What this task involves — Please set down all the lines beneath this one exactly, without the pictures.

Information provided —
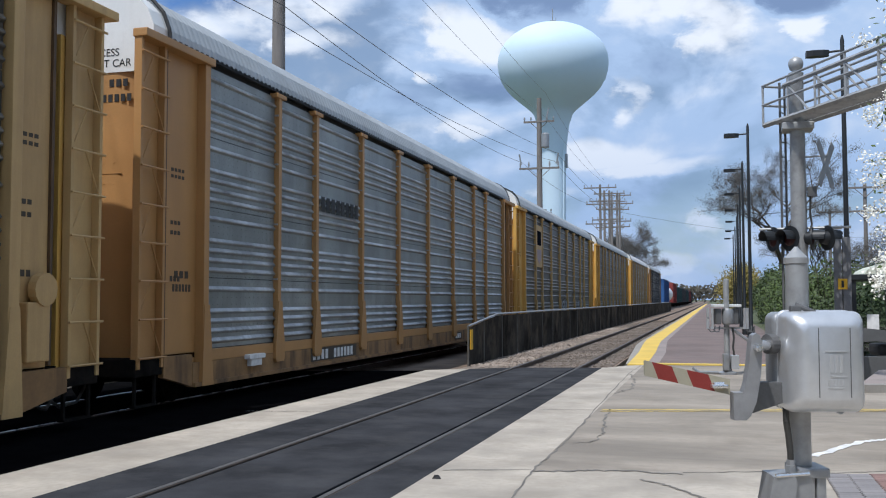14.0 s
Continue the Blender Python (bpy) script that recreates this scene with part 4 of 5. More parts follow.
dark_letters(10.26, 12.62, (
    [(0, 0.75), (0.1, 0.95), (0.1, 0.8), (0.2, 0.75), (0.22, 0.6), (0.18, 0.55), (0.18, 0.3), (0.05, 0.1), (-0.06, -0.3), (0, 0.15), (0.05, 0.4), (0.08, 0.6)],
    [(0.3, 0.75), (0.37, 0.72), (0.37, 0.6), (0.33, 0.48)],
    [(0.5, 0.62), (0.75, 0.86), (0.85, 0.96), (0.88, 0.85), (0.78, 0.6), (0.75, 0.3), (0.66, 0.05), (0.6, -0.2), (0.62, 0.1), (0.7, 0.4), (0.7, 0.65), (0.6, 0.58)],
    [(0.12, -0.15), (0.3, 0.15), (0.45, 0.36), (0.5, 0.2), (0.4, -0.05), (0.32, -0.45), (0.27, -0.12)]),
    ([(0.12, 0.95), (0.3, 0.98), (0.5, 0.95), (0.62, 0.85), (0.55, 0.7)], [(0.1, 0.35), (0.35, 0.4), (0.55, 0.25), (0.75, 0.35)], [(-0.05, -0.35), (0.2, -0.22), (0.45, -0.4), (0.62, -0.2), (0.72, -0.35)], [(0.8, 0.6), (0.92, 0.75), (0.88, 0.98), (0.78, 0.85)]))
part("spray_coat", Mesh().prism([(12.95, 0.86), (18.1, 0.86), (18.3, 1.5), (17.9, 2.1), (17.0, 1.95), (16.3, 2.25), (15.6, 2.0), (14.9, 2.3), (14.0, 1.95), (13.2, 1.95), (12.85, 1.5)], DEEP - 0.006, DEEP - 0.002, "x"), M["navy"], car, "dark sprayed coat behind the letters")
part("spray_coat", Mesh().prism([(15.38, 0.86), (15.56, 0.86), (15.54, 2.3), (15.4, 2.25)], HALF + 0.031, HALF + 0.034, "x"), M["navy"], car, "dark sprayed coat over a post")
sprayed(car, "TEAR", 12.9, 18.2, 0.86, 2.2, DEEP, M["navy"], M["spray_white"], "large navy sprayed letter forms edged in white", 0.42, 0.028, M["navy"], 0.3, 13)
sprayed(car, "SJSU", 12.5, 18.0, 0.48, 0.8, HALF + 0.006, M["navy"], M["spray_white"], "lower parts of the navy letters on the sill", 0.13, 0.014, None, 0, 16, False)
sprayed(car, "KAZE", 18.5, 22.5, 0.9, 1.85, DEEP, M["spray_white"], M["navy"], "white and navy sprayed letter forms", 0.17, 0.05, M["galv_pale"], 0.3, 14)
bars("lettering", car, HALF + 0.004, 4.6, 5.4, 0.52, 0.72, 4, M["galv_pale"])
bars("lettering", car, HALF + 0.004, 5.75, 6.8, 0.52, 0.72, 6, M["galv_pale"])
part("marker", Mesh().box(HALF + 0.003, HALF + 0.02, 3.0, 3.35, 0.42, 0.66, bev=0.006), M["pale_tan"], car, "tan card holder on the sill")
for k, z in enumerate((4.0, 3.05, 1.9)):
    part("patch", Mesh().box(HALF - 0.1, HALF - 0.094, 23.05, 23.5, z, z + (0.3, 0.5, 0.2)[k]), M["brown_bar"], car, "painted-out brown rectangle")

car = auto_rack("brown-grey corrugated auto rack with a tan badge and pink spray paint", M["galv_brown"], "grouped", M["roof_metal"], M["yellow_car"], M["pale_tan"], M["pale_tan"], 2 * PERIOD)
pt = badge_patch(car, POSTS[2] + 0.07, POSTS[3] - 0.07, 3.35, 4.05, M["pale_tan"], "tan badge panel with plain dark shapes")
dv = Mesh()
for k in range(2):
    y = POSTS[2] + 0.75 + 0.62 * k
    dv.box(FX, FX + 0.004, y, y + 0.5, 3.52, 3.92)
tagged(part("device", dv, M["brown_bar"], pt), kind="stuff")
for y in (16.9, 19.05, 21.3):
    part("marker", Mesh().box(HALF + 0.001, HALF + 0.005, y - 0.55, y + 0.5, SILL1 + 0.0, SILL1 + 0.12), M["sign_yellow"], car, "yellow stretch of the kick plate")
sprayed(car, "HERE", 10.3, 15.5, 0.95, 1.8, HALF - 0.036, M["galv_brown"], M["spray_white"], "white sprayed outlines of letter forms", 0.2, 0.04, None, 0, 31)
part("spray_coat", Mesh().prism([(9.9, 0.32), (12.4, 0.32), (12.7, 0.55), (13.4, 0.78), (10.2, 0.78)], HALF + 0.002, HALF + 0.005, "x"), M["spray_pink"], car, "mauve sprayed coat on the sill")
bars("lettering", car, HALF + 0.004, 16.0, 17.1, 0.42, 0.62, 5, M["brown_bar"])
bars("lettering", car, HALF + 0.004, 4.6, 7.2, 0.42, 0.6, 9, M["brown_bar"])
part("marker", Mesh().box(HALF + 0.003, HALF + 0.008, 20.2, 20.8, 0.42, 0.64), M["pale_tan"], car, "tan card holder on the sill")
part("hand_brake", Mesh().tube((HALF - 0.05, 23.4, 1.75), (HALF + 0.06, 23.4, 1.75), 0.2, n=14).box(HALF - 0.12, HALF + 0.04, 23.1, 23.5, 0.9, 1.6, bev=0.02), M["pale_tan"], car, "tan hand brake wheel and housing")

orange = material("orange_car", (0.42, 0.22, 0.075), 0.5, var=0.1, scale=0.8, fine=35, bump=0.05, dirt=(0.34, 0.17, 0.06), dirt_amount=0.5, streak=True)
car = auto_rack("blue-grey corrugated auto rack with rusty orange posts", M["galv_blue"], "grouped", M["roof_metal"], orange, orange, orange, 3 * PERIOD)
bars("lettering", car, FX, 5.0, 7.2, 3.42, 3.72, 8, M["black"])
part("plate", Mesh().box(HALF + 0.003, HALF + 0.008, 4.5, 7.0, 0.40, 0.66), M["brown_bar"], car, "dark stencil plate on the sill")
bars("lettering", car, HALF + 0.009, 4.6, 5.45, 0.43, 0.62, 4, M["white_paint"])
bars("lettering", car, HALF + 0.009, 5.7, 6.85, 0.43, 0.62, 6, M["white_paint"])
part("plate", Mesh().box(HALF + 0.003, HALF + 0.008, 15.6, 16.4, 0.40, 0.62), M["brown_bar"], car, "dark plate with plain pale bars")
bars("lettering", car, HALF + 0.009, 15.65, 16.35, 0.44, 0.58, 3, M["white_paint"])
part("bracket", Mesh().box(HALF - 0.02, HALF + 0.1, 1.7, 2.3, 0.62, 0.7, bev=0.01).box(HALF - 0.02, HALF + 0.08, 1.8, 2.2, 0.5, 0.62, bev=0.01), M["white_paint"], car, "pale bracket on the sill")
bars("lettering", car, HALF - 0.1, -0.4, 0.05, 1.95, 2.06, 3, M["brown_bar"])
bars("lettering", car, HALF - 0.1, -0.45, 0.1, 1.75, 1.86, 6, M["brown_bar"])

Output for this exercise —
14.0 s
Continue the Blender Python (bpy) script that recreates this scene with part 4 of 5. More parts follow.
dark_letters(10.26, 12.62, (
    [(0, 0.75), (0.1, 0.95), (0.1, 0.8), (0.2, 0.75), (0.22, 0.6), (0.18, 0.55), (0.18, 0.3), (0.05, 0.1), (-0.06, -0.3), (0, 0.15), (0.05, 0.4), (0.08, 0.6)],
    [(0.3, 0.75), (0.37, 0.72), (0.37, 0.6), (0.33, 0.48)],
    [(0.5, 0.62), (0.75, 0.86), (0.85, 0.96), (0.88, 0.85), (0.78, 0.6), (0.75, 0.3), (0.66, 0.05), (0.6, -0.2), (0.62, 0.1), (0.7, 0.4), (0.7, 0.65), (0.6, 0.58)],
    [(0.12, -0.15), (0.3, 0.15), (0.45, 0.36), (0.5, 0.2), (0.4, -0.05), (0.32, -0.45), (0.27, -0.12)]),
    ([(0.12, 0.95), (0.3, 0.98), (0.5, 0.95), (0.62, 0.85), (0.55, 0.7)], [(0.1, 0.35), (0.35, 0.4), (0.55, 0.25), (0.75, 0.35)], [(-0.05, -0.35), (0.2, -0.22), (0.45, -0.4), (0.62, -0.2), (0.72, -0.35)], [(0.8, 0.6), (0.92, 0.75), (0.88, 0.98), (0.78, 0.85)]))
part("spray_coat", Mesh().prism([(12.95, 0.86), (18.1, 0.86), (18.3, 1.5), (17.9, 2.1), (17.0, 1.95), (16.3, 2.25), (15.6, 2.0), (14.9, 2.3), (14.0, 1.95), (13.2, 1.95), (12.85, 1.5)], DEEP - 0.006, DEEP - 0.002, "x"), M["navy"], car, "dark sprayed coat behind the letters")
part("spray_coat", Mesh().prism([(15.38, 0.86), (15.56, 0.86), (15.54, 2.3), (15.4, 2.25)], HALF + 0.031, HALF + 0.034, "x"), M["navy"], car, "dark sprayed coat over a post")
sprayed(car, "TEAR", 12.9, 18.2, 0.86, 2.2, DEEP, M["navy"], M["spray_white"], "large navy sprayed letter forms edged in white", 0.42, 0.028, M["navy"], 0.3, 13)
sprayed(car, "SJSU", 12.5, 18.0, 0.48, 0.8, HALF + 0.006, M["navy"], M["spray_white"], "lower parts of the navy letters on the sill", 0.13, 0.014, None, 0, 16, False)
sprayed(car, "KAZE", 18.5, 22.5, 0.9, 1.85, DEEP, M["spray_white"], M["navy"], "white and navy sprayed letter forms", 0.17, 0.05, M["galv_pale"], 0.3, 14)
bars("lettering", car, HALF + 0.004, 4.6, 5.4, 0.52, 0.72, 4, M["galv_pale"])
bars("lettering", car, HALF + 0.004, 5.75, 6.8, 0.52, 0.72, 6, M["galv_pale"])
part("marker", Mesh().box(HALF + 0.003, HALF + 0.02, 3.0, 3.35, 0.42, 0.66, bev=0.006), M["pale_tan"], car, "tan card holder on the sill")
for k, z in enumerate((4.0, 3.05, 1.9)):
    part("patch", Mesh().box(HALF - 0.1, HALF - 0.094, 23.05, 23.5, z, z + (0.3, 0.5, 0.2)[k]), M["brown_bar"], car, "painted-out brown rectangle")

car = auto_rack("brown-grey corrugated auto rack with a tan badge and pink spray paint", M["galv_brown"], "grouped", M["roof_metal"], M["yellow_car"], M["pale_tan"], M["pale_tan"], 2 * PERIOD)
pt = badge_patch(car, POSTS[2] + 0.07, POSTS[3] - 0.07, 3.35, 4.05, M["pale_tan"], "tan badge panel with plain dark shapes")
dv = Mesh()
for k in range(2):
    y = POSTS[2] + 0.75 + 0.62 * k
    dv.box(FX, FX + 0.004, y, y + 0.5, 3.52, 3.92)
tagged(part("device", dv, M["brown_bar"], pt), kind="stuff")
for y in (16.9, 19.05, 21.3):
    part("marker", Mesh().box(HALF + 0.001, HALF + 0.005, y - 0.55, y + 0.5, SILL1 + 0.0, SILL1 + 0.12), M["sign_yellow"], car, "yellow stretch of the kick plate")
sprayed(car, "HERE", 10.3, 15.5, 0.95, 1.8, HALF - 0.036, M["galv_brown"], M["spray_white"], "white sprayed outlines of letter forms", 0.2, 0.04, None, 0, 31)
part("spray_coat", Mesh().prism([(9.9, 0.32), (12.4, 0.32), (12.7, 0.55), (13.4, 0.78), (10.2, 0.78)], HALF + 0.002, HALF + 0.005, "x"), M["spray_pink"], car, "mauve sprayed coat on the sill")
bars("lettering", car, HALF + 0.004, 16.0, 17.1, 0.42, 0.62, 5, M["brown_bar"])
bars("lettering", car, HALF + 0.004, 4.6, 7.2, 0.42, 0.6, 9, M["brown_bar"])
part("marker", Mesh().box(HALF + 0.003, HALF + 0.008, 20.2, 20.8, 0.42, 0.64), M["pale_tan"], car, "tan card holder on the sill")
part("hand_brake", Mesh().tube((HALF - 0.05, 23.4, 1.75), (HALF + 0.06, 23.4, 1.75), 0.2, n=14).box(HALF - 0.12, HALF + 0.04, 23.1, 23.5, 0.9, 1.6, bev=0.02), M["pale_tan"], car, "tan hand brake wheel and housing")

orange = material("orange_car", (0.42, 0.22, 0.075), 0.5, var=0.1, scale=0.8, fine=35, bump=0.05, dirt=(0.34, 0.17, 0.06), dirt_amount=0.5, streak=True)
car = auto_rack("blue-grey corrugated auto rack with rusty orange posts", M["galv_blue"], "grouped", M["roof_metal"], orange, orange, orange, 3 * PERIOD)
bars("lettering", car, FX, 5.0, 7.2, 3.42, 3.72, 8, M["black"])
part("plate", Mesh().box(HALF + 0.003, HALF + 0.008, 4.5, 7.0, 0.40, 0.66), M["brown_bar"], car, "dark stencil plate on the sill")
bars("lettering", car, HALF + 0.009, 4.6, 5.45, 0.43, 0.62, 4, M["white_paint"])
bars("lettering", car, HALF + 0.009, 5.7, 6.85, 0.43, 0.62, 6, M["white_paint"])
part("plate", Mesh().box(HALF + 0.003, HALF + 0.008, 15.6, 16.4, 0.40, 0.62), M["brown_bar"], car, "dark plate with plain pale bars")
bars("lettering", car, HALF + 0.009, 15.65, 16.35, 0.44, 0.58, 3, M["white_paint"])
part("bracket", Mesh().box(HALF - 0.02, HALF + 0.1, 1.7, 2.3, 0.62, 0.7, bev=0.01).box(HALF - 0.02, HALF + 0.08, 1.8, 2.2, 0.5, 0.62, bev=0.01), M["white_paint"], car, "pale bracket on the sill")
bars("lettering", car, HALF - 0.1, -0.4, 0.05, 1.95, 2.06, 3, M["brown_bar"])
bars("lettering", car, HALF - 0.1, -0.45, 0.1, 1.75, 1.86, 6, M["brown_bar"])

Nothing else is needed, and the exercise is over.